The Scholars’ Lab is using geospatial technology to assist Classics professor Jenny Strauss Clay in testing her theories about the relation of ancient geography to mnemonic devices and poetic form. Least-cost path analysis in GIS, coupled with literary analysis of the nearly 190 place names mentioned in Homer’s Catalogue of Ships, also holds promise in helping to identify lost archaeological sites.
Professor Clay argues that the Catalogue of Ships can be mapped as an itinerary, or more precisely, three itineraries that traverse most of Greece. The theoretical basis for the project is already complete. Clay’s recent book, Homer’s Trojan Theater (Cambridge University Press, 2011), argues that Homer was able to recite the Catalogue by creating a mental journey that used the mnemonic techniques involving loci or places, well known from ancient rhetorical writers. By envisioning a series of places, Homer could mentally walk – or sail – through Greece and produce a detailed catalogue. Our project will reproduce that journey by showing that the itinerary described follows the natural contours of Greek geography and the patterns of early Greek urban organization.

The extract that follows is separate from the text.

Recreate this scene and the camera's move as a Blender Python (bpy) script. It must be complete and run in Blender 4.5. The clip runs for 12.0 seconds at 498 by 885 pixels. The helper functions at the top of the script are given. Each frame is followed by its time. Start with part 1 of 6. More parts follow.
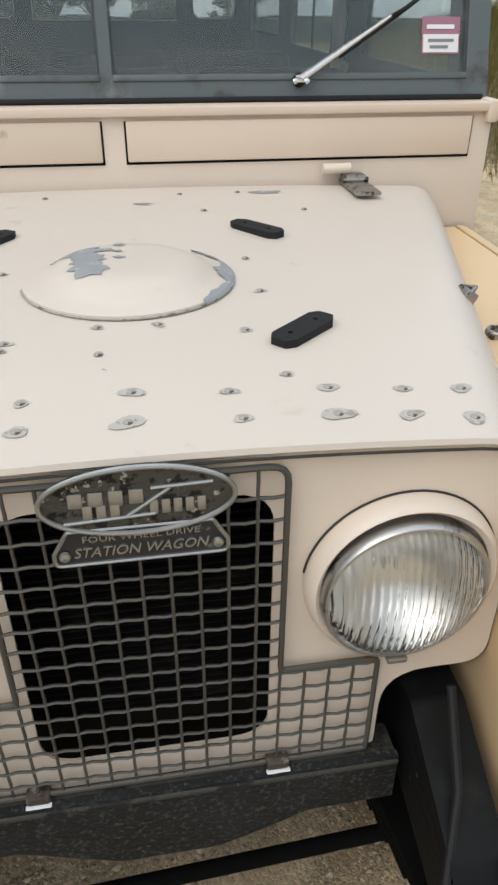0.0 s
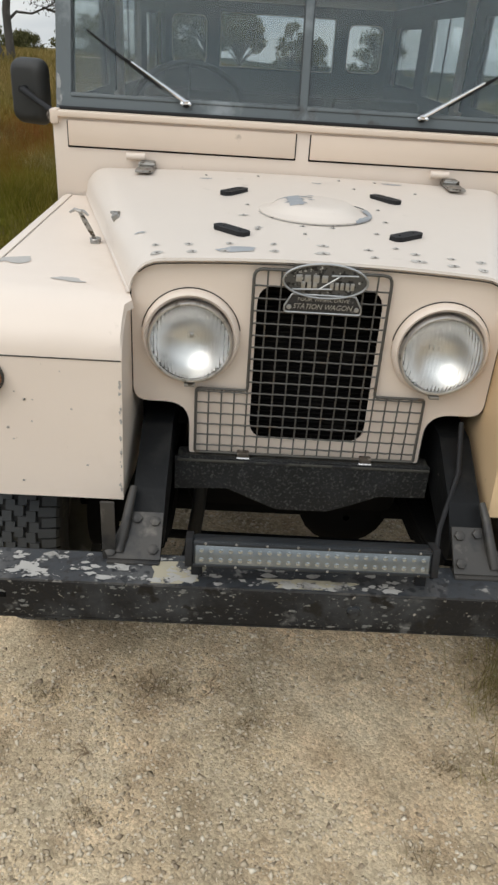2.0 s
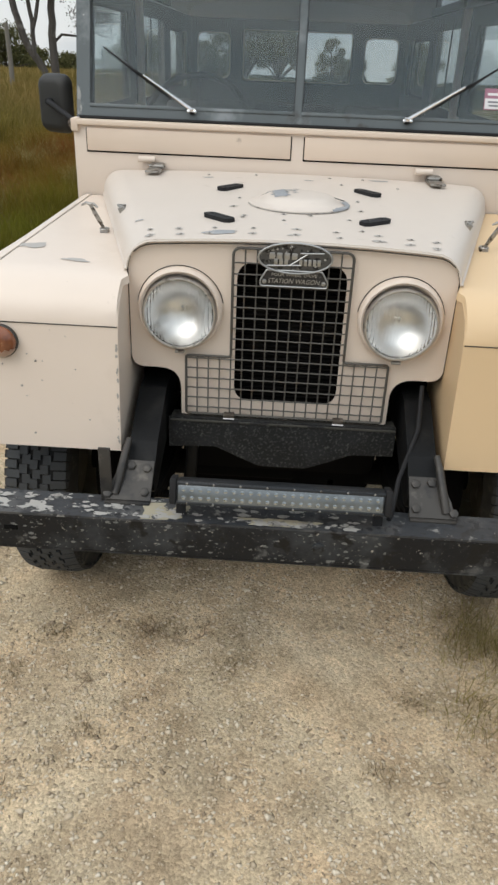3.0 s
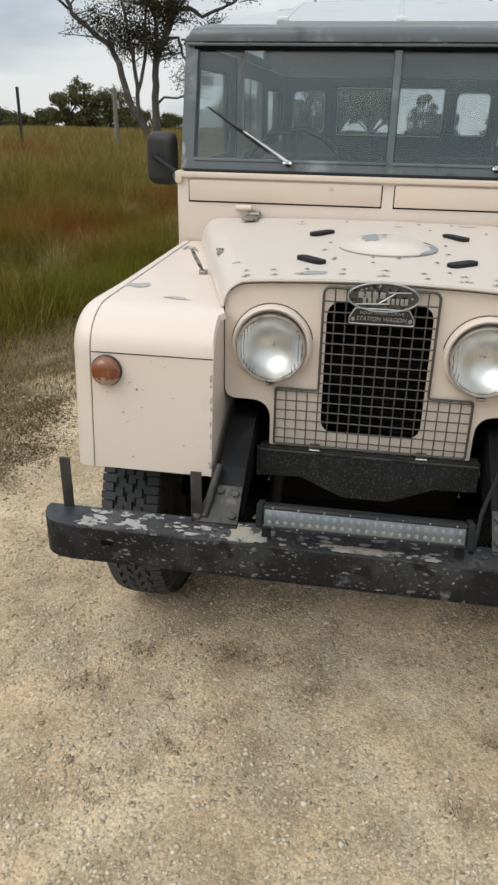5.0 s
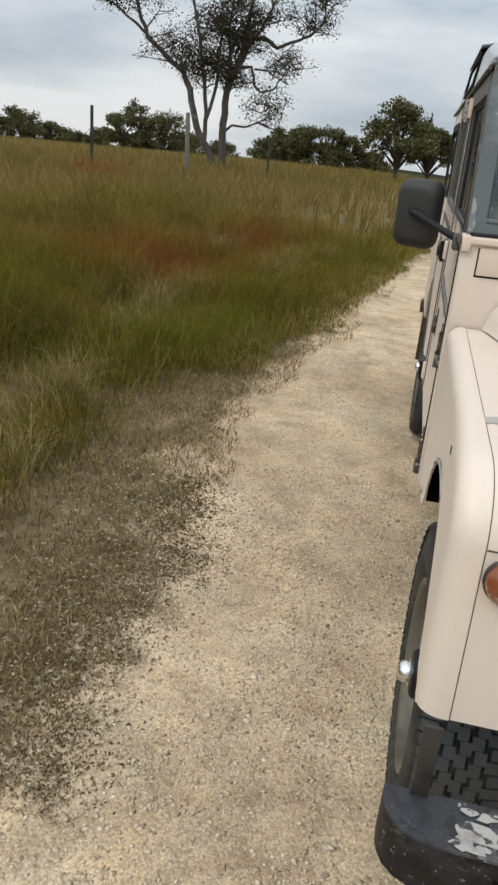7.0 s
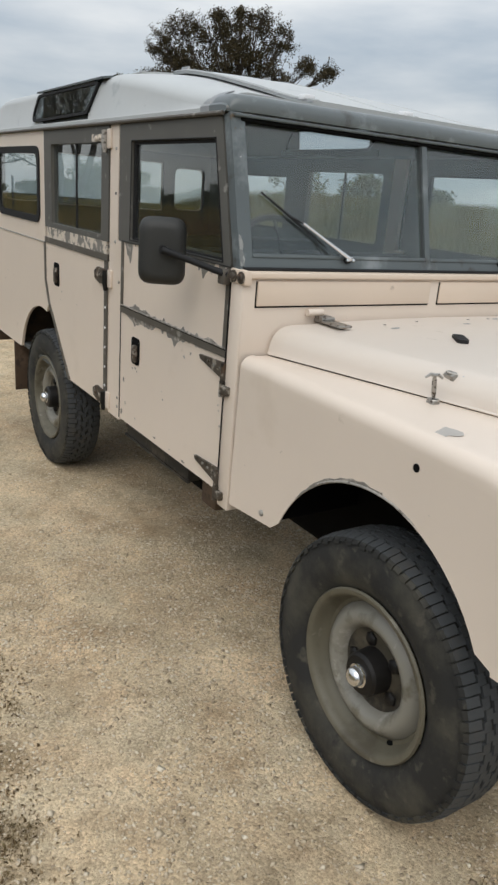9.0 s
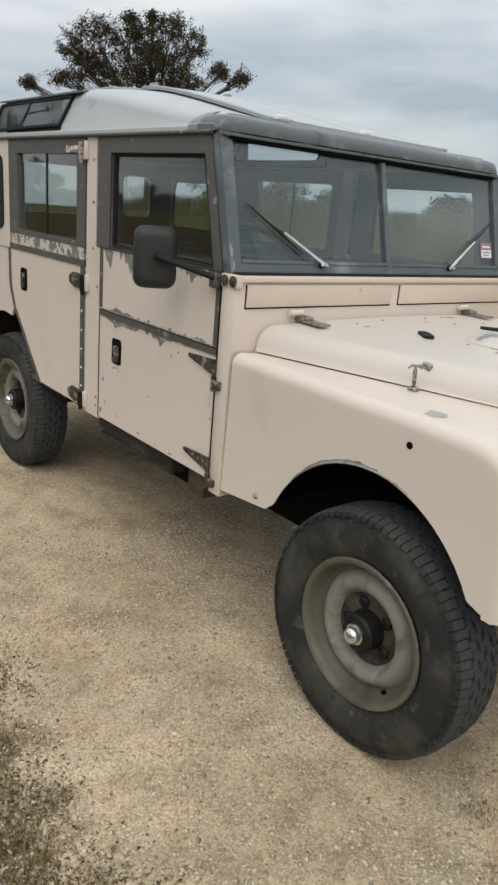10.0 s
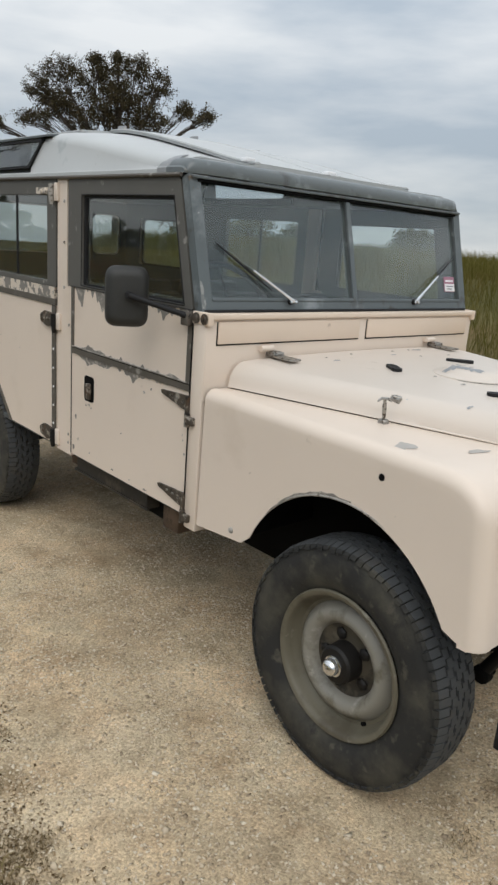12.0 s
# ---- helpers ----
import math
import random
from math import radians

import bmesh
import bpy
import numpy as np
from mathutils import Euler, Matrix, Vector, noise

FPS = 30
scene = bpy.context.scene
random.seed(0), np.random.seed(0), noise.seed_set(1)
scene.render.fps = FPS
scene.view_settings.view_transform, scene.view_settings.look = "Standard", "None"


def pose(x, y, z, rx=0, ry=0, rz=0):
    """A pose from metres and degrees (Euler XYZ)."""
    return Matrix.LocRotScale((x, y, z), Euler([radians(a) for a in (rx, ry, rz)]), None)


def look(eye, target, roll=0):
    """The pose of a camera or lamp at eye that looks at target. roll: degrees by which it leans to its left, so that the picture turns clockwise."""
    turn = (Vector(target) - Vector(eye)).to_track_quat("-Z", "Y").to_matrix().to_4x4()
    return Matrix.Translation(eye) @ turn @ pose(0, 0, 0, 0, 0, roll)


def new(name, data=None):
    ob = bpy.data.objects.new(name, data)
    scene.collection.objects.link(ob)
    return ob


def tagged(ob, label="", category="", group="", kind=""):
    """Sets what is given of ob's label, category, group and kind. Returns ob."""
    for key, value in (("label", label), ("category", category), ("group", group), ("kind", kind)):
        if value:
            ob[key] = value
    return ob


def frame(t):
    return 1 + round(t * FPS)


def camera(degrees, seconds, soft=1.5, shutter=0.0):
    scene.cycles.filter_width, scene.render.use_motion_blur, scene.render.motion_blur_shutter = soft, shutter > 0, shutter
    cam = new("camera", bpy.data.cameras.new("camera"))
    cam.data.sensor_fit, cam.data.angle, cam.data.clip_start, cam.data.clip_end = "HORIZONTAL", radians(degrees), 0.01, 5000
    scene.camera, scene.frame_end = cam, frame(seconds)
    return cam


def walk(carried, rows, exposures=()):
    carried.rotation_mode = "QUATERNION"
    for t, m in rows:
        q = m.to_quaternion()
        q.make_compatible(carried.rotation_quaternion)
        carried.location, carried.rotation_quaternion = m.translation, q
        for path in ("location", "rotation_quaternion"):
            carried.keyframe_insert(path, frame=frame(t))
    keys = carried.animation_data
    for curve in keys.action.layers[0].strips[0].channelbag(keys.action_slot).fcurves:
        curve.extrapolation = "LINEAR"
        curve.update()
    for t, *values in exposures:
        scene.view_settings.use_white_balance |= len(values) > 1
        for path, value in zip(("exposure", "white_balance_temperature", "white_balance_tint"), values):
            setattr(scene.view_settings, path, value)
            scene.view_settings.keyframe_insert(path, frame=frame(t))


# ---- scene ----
cam = camera(38.2, 12.0, 2.6)
METRES, EYE, TILT, LEAN, TURN = 4.17, 1.536, 0.0, 0.0, -9.7
ROWS = [
    (0.0, 0.0, 0.0, 0.0, 0.12, -30.67, -0.2),
    (0.5, 0.0096, -0.0723, -0.0028, 3.92, -29.22, -1.38),
    (1.0, 0.0105, -0.132, 0.0028, 6.23, -28.21, -2.13),
    (1.5, -0.0041, -0.1942, -0.0003, 7.88, -28.1, -3.02),
    (2.0, -0.0071, -0.2362, 0.0053, 9.76, -27.99, -3.27),
    (2.5, 0.0171, -0.2667, 0.0043, 11.52, -27.7, -3.02),
    (4.5, 0.058, -0.3262, -0.0018, 16.41, -24.23, -0.06),
    (5.0, 0.0423, -0.3138, 0.0009, 19.41, -23.55, -1.14),
    (5.5, 0.0029, -0.2839, 0.0046, 22.71, -23.04, -2.4),
    (6.0, -0.0547, -0.2487, 0.0099, 25.13, -22.61, -3.73),
    (6.5, -0.1261, -0.2179, 0.0019, 26.3, -22.32, -4.65),
    (8.5, -0.4039, -0.1486, 0.0012, -11.85, -18.07, -3.81),
    (9.0, -0.4577, -0.1557, 0.0073, -22.27, -18.04, -3.65),
    (9.5, -0.5106, -0.1691, 0.0072, -27.09, -18.02, -3.52),
    (10.0, -0.5311, -0.1783, 0.0086, -28.77, -17.36, -3.94),
    (10.5, -0.5337, -0.1816, 0.0092, -29.99, -16.39, -4.04),
    (11.0, -0.5351, -0.182, 0.0117, -30.65, -15.62, -3.92),
    (11.5, -0.5343, -0.1811, 0.0122, -31.09, -15.08, -3.7),
    (12.0, -0.5352, -0.1816, 0.0128, -31.27, -14.73, -3.34),
]
walk(cam, [(t, pose(0.013, -0.894, EYE, TILT, LEAN, TURN) @ pose(METRES * x, METRES * y, METRES * z, 90 + pitch, roll, yaw)) for t, x, y, z, yaw, pitch, roll in ROWS], [(0.0, -0.13), (2.0, -0.10), (4.5, -0.09), (6.5, -0.09), (8.5, -0.21), (12.0, -0.24)])

# ---- world and light ----
SUN_EL, SUN_AZ = radians(47), radians(226)
world = bpy.data.worlds.new("overcast_sky")
scene.world = world
world.use_nodes = True
wn, wl = world.node_tree.nodes, world.node_tree.links
wn.clear()
w_out = wn.new("ShaderNodeOutputWorld")
w_bg = wn.new("ShaderNodeBackground")
w_sky = wn.new("ShaderNodeTexSky")
w_sky.sky_type, w_sky.sun_disc = "NISHITA", False
w_sky.sun_elevation, w_sky.sun_rotation = SUN_EL, SUN_AZ
w_co = wn.new("ShaderNodeTexCoord")
w_map = wn.new("ShaderNodeMapping")
w_map.inputs["Scale"].default_value = (1.0, 1.0, 4.2)
w_noise = wn.new("ShaderNodeTexNoise")
w_noise.inputs["Scale"].default_value, w_noise.inputs["Detail"].default_value = 2.7, 7.0
w_noise.inputs["Roughness"].default_value = 0.5
w_ramp = wn.new("ShaderNodeValToRGB")
w_ramp.color_ramp.elements[0].position, w_ramp.color_ramp.elements[0].color = 0.36, (4.75, 5.45, 6.15, 1)
w_ramp.color_ramp.elements[1].position, w_ramp.color_ramp.elements[1].color = 0.64, (8.6, 8.8, 8.85, 1)
w_mix = wn.new("ShaderNodeMix")
w_mix.data_type = "RGBA"
w_mix.inputs["Factor"].default_value = 0.88
wl.new(w_co.outputs["Generated"], w_map.inputs["Vector"])
wl.new(w_map.outputs["Vector"], w_noise.inputs["Vector"])
wl.new(w_noise.outputs["Fac"], w_ramp.inputs["Fac"])
wl.new(w_sky.outputs["Color"], w_mix.inputs["A"])
wl.new(w_ramp.outputs["Color"], w_mix.inputs["B"])
w_sep = wn.new("ShaderNodeSeparateXYZ")
wl.new(w_co.outputs["Generated"], w_sep.inputs["Vector"])
w_dome = wn.new("ShaderNodeMapRange")
w_dome.inputs["From Min"].default_value, w_dome.inputs["From Max"].default_value = 0.10, 0.85
w_dome.inputs["To Min"].default_value, w_dome.inputs["To Max"].default_value = 1.09, 2.1
wl.new(w_sep.outputs["Z"], w_dome.inputs["Value"])
w_mul = wn.new("ShaderNodeVectorMath")
w_mul.operation = "SCALE"
wl.new(w_mix.outputs["Result"], w_mul.inputs["Vector"])
wl.new(w_dome.outputs["Result"], w_mul.inputs["Scale"])
wl.new(w_mul.outputs["Vector"], w_bg.inputs["Color"])
w_bg.inputs["Strength"].default_value = 0.095
wl.new(w_bg.outputs["Background"], w_out.inputs["Surface"])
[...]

Collaborators include Ben Jasnow and Courtney Evans, graduate students in Classics and past contributors to the Trojan Theater project. They are assisting with GIS analysis under the guidance of Chris Gist and Kelly Johnston of the Scholars’ Lab. Wayne Graham and other members of the Scholars’ Lab R&D division are creating a presentational framework for our maps and text, and Jeremy Boggs is our lead designer. Bethany Nowviskie is guiding and coordinating the project.